##### Record list

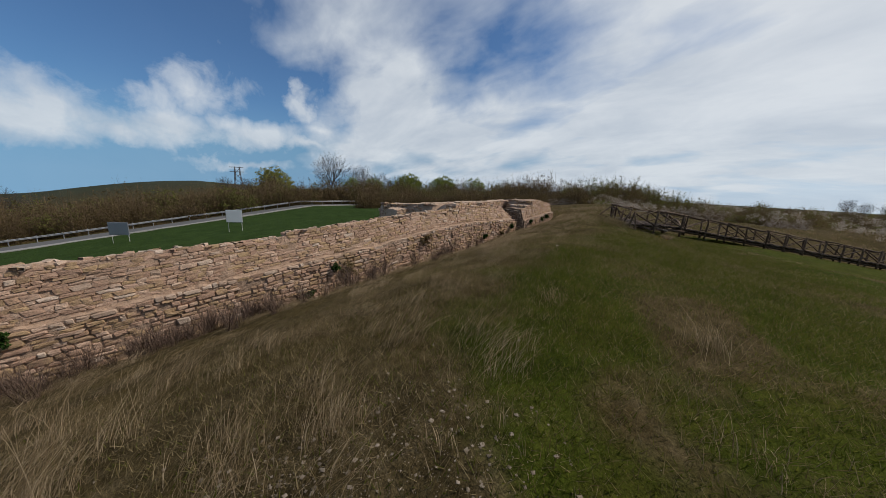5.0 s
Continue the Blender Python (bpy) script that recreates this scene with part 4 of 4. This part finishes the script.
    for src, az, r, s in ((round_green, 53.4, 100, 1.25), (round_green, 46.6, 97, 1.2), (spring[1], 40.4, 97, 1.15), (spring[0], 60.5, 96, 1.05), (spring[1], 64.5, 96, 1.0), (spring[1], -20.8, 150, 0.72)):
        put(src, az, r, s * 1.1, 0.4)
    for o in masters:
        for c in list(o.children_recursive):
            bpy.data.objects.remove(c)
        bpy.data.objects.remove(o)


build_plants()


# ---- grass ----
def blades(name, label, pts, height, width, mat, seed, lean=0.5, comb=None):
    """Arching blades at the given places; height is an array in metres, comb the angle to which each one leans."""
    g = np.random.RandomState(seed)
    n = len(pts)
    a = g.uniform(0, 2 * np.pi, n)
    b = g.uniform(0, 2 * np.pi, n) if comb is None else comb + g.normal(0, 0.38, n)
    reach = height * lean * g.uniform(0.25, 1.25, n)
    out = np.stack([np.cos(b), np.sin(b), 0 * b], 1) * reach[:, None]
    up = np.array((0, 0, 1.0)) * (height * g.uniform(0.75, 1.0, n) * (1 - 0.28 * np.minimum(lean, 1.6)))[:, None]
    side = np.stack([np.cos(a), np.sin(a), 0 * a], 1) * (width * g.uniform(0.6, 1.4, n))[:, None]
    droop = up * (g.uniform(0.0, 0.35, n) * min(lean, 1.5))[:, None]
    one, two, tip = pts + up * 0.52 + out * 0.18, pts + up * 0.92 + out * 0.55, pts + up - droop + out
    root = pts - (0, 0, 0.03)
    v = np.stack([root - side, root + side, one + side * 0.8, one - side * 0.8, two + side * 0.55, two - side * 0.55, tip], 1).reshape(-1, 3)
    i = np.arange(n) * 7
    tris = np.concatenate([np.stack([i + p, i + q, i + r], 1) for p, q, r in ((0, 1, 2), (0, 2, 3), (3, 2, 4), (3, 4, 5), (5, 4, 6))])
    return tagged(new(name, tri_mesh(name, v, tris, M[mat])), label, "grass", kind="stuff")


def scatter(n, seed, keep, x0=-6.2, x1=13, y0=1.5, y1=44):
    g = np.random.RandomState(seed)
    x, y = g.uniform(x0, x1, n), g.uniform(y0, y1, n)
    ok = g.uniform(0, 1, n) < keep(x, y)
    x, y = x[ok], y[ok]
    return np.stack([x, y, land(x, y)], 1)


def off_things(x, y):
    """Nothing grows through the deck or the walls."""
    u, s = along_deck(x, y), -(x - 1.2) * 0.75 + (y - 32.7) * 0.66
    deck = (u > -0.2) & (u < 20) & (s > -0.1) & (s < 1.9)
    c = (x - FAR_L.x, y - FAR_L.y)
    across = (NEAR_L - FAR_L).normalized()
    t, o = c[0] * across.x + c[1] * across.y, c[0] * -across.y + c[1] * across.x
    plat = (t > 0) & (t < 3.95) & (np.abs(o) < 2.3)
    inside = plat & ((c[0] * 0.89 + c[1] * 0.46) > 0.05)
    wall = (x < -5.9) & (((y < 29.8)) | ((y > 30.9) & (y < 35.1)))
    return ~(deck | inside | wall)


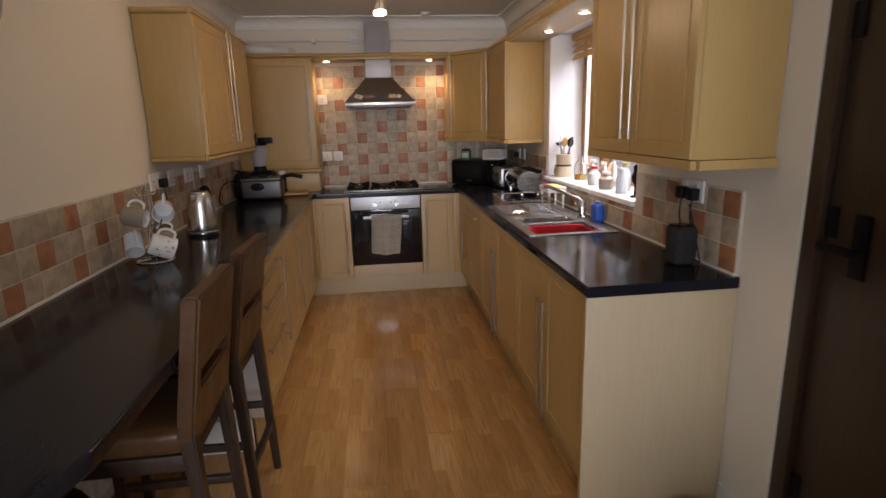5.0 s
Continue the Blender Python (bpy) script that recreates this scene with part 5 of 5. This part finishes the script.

##########

## [Written problem]
Skip the pictures and quote each line of the entries above, from the first through the line with "build_plants()", exactly as it appears.

## [Exercise response]
5.0 s
Continue the Blender Python (bpy) script that recreates this scene with part 4 of 4. This part finishes the script.
    for src, az, r, s in ((round_green, 53.4, 100, 1.25), (round_green, 46.6, 97, 1.2), (spring[1], 40.4, 97, 1.15), (spring[0], 60.5, 96, 1.05), (spring[1], 64.5, 96, 1.0), (spring[1], -20.8, 150, 0.72)):
        put(src, az, r, s * 1.1, 0.4)
    for o in masters:
        for c in list(o.children_recursive):
            bpy.data.objects.remove(c)
        bpy.data.objects.remove(o)


build_plants()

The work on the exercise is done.